Tulisan Bambang Noorsena, Religi dan Religiusitas Bung Karno ini, mencoba mengangkat pemikiran teologis Bung Karno. Banyak buku mengenai Bung Karno telah ditulis, tetapi sebagian besar mengenai pemikiran politiknya. Sementara buku ini mencoba mengedepankan sisi lain yang lebih fundamental dari sosok Bung Karno, yaitu pemikiran dan penghayatan keagamaannya yang sangat lapang, inklusif dan toleran, yang mendasari tindakan dan kiprah perjuangannya. Dalam buku ini, banyak diungkapkan bahasa teologis Bung Karno yang menurut istilah Penulis “melintasi batas” berbagai tradisi spiritual, dari kekentalan tradisi Jawa ke pemahaman yang dinamis tentang keislaman hingga empati yang tinggi pada ajaran Hindu dan Kristen.

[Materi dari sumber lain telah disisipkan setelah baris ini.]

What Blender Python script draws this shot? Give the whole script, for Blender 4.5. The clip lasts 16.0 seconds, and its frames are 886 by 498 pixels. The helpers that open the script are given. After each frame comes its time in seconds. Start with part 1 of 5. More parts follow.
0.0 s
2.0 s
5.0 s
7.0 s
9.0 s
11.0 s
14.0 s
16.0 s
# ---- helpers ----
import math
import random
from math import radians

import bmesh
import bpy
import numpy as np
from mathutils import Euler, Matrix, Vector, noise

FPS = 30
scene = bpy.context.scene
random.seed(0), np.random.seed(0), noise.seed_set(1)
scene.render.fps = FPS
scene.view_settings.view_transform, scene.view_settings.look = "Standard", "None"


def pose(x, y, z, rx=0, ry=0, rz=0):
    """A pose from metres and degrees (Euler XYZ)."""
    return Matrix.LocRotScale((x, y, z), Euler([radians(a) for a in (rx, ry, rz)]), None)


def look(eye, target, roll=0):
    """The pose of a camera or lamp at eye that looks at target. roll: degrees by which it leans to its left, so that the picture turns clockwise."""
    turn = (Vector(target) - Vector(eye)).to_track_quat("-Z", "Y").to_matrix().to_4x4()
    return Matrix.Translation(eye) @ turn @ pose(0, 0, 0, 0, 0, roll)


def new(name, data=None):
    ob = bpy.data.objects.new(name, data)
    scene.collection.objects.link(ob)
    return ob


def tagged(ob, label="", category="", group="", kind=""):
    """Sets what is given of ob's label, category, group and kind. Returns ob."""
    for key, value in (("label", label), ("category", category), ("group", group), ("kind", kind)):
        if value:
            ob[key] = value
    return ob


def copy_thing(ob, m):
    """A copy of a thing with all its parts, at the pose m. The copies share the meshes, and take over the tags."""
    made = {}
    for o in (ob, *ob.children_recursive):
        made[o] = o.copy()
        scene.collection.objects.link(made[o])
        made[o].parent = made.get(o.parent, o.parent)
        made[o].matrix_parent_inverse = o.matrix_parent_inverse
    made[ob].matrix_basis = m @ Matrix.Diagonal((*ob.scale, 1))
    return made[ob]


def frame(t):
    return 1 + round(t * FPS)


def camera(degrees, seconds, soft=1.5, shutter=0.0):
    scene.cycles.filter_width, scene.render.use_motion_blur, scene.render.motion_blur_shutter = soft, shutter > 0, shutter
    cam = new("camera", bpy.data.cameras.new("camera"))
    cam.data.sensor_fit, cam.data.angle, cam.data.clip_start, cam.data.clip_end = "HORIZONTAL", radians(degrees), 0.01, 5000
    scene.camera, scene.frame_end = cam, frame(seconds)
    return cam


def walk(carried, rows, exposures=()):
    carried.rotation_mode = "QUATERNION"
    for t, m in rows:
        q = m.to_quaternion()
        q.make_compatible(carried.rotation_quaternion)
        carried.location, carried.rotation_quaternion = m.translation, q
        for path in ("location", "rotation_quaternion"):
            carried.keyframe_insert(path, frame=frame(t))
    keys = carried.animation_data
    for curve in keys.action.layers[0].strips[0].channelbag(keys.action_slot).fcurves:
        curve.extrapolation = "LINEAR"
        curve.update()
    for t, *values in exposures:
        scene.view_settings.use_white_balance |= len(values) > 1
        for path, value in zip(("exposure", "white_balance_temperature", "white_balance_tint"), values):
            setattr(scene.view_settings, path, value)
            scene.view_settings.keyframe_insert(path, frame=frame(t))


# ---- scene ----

Akan dapat dimengerti jika pemikiran teologis Bung Karno yang mengakrabi hampir semua ajaran agama itu –sinkretisme bagi sebagian orang, spiritualitas semesta menurut Penulis– menjadi agak aneh untuk dicerna oleh kalangan awam. Sambil mengemukakan pemikiran teologis Bung Karno yang “tidak lazim” itu, Penulis menderetkan sejumlah paralel wacana esoteris dari berbagai agama dan tradisi spiritual dan mencoba mencari titik temunya. Latar belakang Penulis yang berangkat dari tradisi Kristen Orthodoks Syiria dan kajiannya yang sarat dengan unsur-unsur budaya Jawa dengan penekanannya pada harmoni itu sangat mewarnai usahanya dalam mengungkap sisi lain dari sosok Bung Karno. Usaha ini, barang tentu, patut kita sambut dan hargai.
Hasilnya, suatu usaha menghadirkan sebuah pandangan keagamaan yang unik dan khas bergaya Sukarnois. Sebagai sebuah wacana, pemikiran kritis terhadap pemikiran Bung Karno tetap terbuka, kendati tidak ada yang meragukan religiusitas dan penghayatannya yang mendalam terhadap Islam yang dipeluknya. Begitu mendalamnya religiusitas Bung Karno sehingga Sang Penyambung Lidah Rakyat itu bahkan membuktikan ketaqwaannya kepada Allah dengan kesediaan dan keikhlasannya yang lillahi ta’ala untuk menempuh jalan seorang martyr demi persatuan dan kesatuan Bangsa dan Negara yang dicintainya.
Terlepas dari sejauh mana orang bersetuju dengan pemikiran keagamaan dan spiritualitas semestanya itu kita mengenal Bung Kamo sebagai seorang negarawan yang diakui dunia, dan pada gilirannya dunia mengenal Indonesia yang bersatu dan berdaulat dari Sabang sampai Merauke.
Akhirul kalam, membaca Religi dan Religiusitas Bung Karno yang demikian, harapan saya, kiranya pemikiran Bapak Bangsa ini dapat kita angkat kembali sebagai wacana dalam upaya merekatkan kembali ikatan kebersamaan dalam kerangka “nation and character building” yang dirintis dan dicita-citakan oleh Bung Karno sendiri.
Wassalamu’alaikum Warahmatullahi Wabarakatuh.